[BEGIN STORED DATA]

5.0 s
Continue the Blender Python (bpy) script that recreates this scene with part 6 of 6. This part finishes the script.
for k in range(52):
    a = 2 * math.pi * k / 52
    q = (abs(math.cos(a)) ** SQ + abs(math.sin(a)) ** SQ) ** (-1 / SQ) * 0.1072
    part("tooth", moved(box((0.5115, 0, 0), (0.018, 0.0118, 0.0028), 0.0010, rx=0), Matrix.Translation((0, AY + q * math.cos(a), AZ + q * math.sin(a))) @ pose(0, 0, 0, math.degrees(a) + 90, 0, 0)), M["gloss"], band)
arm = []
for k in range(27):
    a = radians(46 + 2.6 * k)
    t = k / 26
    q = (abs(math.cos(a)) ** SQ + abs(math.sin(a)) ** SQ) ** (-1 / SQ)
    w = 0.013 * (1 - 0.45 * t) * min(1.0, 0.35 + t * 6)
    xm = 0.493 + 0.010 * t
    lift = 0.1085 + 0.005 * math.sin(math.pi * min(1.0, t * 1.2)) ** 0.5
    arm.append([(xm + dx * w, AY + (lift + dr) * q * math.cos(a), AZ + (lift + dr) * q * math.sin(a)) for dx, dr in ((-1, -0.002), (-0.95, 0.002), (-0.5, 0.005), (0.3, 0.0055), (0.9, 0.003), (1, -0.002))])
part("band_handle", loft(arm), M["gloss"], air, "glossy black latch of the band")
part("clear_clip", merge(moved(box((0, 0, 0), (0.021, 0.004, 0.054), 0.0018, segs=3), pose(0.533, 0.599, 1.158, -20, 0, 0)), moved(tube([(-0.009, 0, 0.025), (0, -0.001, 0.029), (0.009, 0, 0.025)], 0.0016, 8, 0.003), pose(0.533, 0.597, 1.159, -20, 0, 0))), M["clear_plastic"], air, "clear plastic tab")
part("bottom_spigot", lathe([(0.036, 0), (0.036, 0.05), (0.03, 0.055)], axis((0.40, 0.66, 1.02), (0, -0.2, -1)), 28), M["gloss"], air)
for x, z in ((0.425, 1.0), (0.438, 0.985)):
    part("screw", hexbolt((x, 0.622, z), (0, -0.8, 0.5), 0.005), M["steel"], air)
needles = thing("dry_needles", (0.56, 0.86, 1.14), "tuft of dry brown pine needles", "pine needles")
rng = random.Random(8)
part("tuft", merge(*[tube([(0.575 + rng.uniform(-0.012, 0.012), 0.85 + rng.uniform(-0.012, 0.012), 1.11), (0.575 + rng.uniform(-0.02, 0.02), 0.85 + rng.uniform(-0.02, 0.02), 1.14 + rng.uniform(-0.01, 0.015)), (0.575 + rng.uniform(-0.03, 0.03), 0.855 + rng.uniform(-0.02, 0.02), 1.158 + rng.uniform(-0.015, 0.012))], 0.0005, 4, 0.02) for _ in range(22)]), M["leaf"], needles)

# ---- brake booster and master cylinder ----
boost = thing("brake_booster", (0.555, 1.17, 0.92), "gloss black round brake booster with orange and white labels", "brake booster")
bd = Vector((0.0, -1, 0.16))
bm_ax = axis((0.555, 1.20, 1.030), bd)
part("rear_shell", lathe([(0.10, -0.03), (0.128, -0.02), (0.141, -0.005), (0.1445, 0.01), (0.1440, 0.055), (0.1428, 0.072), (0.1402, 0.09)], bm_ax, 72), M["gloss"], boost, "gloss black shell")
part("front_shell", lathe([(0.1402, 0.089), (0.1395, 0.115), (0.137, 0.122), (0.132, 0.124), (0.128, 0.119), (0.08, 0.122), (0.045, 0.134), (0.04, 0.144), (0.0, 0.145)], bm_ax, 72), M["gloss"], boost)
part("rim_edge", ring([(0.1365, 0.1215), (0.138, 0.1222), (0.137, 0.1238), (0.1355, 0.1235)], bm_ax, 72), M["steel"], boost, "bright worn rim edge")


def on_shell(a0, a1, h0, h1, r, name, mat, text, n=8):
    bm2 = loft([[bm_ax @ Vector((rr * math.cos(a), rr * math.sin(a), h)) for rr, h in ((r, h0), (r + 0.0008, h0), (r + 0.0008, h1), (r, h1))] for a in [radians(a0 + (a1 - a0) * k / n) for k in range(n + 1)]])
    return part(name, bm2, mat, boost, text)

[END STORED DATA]

- _STATED PROBLEM_
Using the listing above, locate the lines that hold "with" and copy each one.

- _TASK ANSWER_
Continue the Blender Python (bpy) script that recreates this scene with part 6 of 6. This part finishes the script.
boost = thing("brake_booster", (0.555, 1.17, 0.92), "gloss black round brake booster with orange and white labels", "brake booster")